Im Programmheft hatte Sepec vorher einen Beitrag mit Anmerkungen über die einzelnen Sonaten und ihren musikalischen Bezug zum Thema „Leben Jesu“ verfasst. Das erlaubte dem Publikum, Leben und Leiden Jesu sozusagen am dramatischen Duktus der Musik nachzuempfinden. So konnte man die Peitschenschläge der Geißelung ebenso nachvollziehen wie die Mühsal beim Tragen des eigenen Kreuzes, das tiefe Leiden beim Tod am Kreuz oder den Jubel bei der Auferstehung und der Himmelfahrt, wenn auch der Jubel in der Barockzeit selten ausgelassen ausfällt, sondern sich eher als kontrollierte religiöse Ekstase und seelische Erleichterung äußert. Daniel Sepec brachte seine sechs Geigen in verschiedenen Stimmlagen derart zum Klingen, dass all die beschriebenen Gemütslagen geradezu körperlich zum Ausdruck kamen.
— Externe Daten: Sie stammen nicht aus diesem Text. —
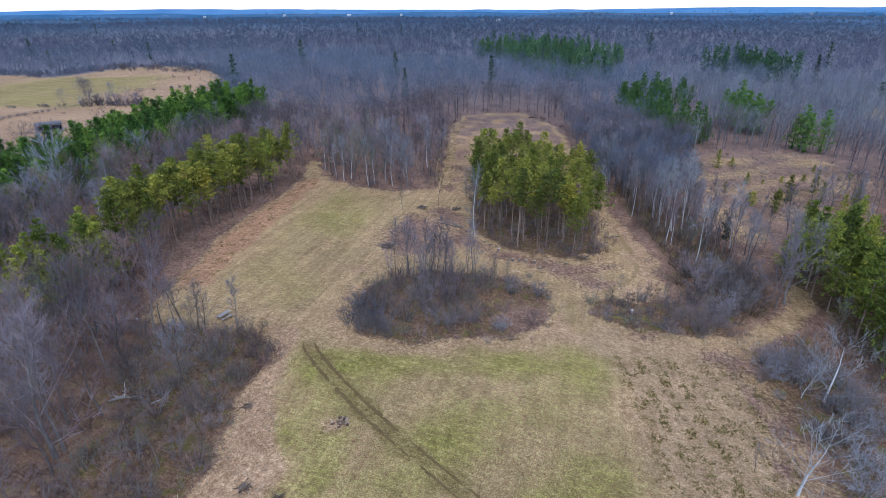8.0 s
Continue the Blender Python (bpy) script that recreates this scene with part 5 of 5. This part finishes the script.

Von tiefster Klage bis zur erlösenden Freude entlockte er seinen Instrumenten jedes Gefühl und hielt die Zuhörer bis zum letzten Augenblick des Konzerts in seinem Bann.
Dabei sollte man jedoch seine Mitspieler nicht vergessen. Sie traten freiwillig hinter den Solisten zurück, lieferten ihm dafür jedoch ein harmonisches und rhythmisches Umfeld, das den jeweiligen musikalischen Ausdruck verstärkte oder ergänzte. Die richtige Dosierung dieser Nebenstimmen – zwischen konkurrierend und verschwindend – zu finden ist eine Kunst, die Hille Perl, Michael Behringer und Michael Freimuth an diesem Abend perfekt beherrschten.
Das fachkundige Publikum – man hörte es an den Pausengesprächen – war begeistert und dankte vor allem Daniel Sepec mit begeistertem Beifall, in den übrigens auch die anderen Musiker einstimmten. Daraufhin spielte er als Zugabe noch eine Passacaglia von Ignaz Franz von Biber.